For initial trials or simple ovens, it may be sufficient to switch off the oven once the required object temperature has been reached. In this case, however, it is no longer possible to influence the temperature curve.
Conveyor ovens:
Conveyor ovens that do not have the option of realising different circulating air temperatures or air speeds in the front oven area to the rest of the oven are not suitable for this process without the use of the gelling or booster zone described above. Without controlling the air temperature or speed, heating cannot be stopped and over-curing of the powder cannot be prevented.

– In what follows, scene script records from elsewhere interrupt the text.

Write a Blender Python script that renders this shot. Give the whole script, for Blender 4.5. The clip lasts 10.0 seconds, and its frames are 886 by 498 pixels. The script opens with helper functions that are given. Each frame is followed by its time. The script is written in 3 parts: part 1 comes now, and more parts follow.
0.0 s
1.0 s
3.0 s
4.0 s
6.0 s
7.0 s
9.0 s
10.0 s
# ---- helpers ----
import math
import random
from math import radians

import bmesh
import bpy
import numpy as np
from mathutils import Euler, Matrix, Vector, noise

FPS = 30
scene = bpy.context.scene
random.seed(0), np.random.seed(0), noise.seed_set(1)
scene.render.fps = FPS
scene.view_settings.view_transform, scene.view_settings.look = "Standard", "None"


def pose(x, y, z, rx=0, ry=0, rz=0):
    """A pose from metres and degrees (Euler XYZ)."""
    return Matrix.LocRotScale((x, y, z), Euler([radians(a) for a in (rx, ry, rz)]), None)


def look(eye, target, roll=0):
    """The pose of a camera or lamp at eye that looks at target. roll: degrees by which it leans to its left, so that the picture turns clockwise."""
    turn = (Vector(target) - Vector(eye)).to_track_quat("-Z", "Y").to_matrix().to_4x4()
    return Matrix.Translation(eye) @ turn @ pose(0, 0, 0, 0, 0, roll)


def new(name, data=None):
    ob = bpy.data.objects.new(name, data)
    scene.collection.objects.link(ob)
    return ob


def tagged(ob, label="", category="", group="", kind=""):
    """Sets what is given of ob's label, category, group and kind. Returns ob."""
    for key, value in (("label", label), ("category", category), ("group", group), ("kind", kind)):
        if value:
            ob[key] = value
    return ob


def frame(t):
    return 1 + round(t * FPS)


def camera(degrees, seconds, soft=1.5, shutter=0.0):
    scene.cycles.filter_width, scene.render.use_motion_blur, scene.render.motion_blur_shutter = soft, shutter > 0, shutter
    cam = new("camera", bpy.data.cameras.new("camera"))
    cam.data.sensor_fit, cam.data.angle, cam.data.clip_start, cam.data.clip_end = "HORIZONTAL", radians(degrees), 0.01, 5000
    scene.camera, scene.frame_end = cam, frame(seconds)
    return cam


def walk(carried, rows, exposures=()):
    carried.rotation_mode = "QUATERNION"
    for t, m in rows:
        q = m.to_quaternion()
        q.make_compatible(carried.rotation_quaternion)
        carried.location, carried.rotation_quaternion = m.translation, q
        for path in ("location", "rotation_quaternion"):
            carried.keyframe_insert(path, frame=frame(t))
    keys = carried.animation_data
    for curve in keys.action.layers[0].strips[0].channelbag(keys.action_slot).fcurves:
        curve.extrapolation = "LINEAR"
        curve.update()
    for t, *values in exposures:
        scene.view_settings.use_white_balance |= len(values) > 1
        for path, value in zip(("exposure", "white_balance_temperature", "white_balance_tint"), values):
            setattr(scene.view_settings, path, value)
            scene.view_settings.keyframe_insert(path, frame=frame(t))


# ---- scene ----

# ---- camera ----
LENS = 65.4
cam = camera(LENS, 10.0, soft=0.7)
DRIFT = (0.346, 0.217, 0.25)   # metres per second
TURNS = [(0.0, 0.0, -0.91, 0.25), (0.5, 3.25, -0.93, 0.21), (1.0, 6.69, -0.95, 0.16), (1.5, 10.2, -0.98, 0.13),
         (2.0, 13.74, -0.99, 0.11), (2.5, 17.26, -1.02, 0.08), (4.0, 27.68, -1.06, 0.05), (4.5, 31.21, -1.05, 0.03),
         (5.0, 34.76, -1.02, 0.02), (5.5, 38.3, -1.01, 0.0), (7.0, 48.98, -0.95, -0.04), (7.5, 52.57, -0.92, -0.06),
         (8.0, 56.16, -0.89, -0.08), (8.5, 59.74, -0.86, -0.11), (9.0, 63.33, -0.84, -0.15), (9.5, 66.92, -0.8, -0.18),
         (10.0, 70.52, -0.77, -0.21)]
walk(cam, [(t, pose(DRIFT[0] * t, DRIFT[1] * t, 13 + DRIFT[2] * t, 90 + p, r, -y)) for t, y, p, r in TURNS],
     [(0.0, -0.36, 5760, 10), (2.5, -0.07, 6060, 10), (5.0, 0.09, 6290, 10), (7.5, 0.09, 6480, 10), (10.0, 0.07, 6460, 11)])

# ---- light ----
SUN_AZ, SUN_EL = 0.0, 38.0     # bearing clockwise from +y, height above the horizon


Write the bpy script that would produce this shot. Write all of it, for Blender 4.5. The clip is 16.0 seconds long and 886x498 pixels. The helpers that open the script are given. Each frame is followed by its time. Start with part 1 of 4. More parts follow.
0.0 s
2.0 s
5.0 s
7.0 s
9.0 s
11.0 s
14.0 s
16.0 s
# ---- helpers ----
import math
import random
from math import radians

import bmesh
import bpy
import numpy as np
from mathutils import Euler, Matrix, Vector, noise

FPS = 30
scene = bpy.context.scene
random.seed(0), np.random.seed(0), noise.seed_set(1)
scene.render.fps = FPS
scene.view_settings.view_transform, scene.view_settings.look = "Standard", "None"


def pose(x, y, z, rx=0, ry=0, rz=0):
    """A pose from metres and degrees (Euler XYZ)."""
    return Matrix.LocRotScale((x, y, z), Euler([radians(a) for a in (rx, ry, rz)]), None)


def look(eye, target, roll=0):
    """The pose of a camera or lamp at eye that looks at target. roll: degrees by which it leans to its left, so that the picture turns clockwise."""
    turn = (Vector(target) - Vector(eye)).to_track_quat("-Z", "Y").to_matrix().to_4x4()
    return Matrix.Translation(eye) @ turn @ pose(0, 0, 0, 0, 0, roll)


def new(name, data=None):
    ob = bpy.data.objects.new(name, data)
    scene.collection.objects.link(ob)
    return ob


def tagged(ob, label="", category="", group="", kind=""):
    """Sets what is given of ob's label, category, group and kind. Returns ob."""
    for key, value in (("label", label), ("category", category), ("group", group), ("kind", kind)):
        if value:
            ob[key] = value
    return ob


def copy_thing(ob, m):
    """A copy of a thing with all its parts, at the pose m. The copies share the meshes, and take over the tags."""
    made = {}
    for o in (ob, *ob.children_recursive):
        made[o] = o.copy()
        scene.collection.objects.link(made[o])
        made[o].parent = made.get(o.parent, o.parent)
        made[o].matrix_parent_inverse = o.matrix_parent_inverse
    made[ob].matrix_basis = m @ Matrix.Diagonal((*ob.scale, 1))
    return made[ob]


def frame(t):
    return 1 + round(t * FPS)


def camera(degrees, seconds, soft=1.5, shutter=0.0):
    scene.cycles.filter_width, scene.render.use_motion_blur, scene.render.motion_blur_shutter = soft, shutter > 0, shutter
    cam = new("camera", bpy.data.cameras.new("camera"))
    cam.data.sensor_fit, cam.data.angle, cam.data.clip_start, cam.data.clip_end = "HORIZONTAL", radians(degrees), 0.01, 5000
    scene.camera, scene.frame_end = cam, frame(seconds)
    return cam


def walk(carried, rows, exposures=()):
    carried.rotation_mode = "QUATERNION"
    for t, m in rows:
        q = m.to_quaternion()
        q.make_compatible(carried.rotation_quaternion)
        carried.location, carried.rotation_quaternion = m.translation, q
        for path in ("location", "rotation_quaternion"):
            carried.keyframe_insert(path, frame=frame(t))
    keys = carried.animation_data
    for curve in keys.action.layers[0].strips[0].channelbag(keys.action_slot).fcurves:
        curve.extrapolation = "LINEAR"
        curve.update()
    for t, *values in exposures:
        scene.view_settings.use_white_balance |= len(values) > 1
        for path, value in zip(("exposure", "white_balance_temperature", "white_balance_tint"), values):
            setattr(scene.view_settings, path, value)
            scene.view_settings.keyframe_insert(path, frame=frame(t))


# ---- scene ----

In conveyor ovens with different temperature or air speed zones, the heating rate must be set in conjunction with the conveying speed. It is important to ensure that the conveying speed is selected so that the object temperature is reached at the required heating rate to change a temperature or air speed zone. Once this has been achieved, the following zones should have a significantly lower air temperature and speed. Regardless of the oven type, the settings for the second process step must be selected so that the substrate does not cool down or heat up further. The maximum specified retention time must also not be exceeded, especially in conveyor ovens. During the retention time, the measured temperature of the workpiece should not deviate by more than +/-4°C from the recommended temperature. Otherwise, as with infrared technology, undercrosslinking of the coating or excessive stress on the substrate (blistering, cracking, etc.) may occur.
If all points regarding the heating rate, uniformity of heating and retention time are observed, the process produces equivalent - in some cases better - surfaces compared to conventional cross-linking using infrared ovens.
Applicable documents
Technical information TI 111 Process recommendations for powder coating of MDF.
Notes
This technical processing advice is based on the current state of knowledge, but is only non-binding and does not exempt the user from carrying out their own tests. The application, use and processing of the products are beyond our control and are therefore the sole responsibility of the user.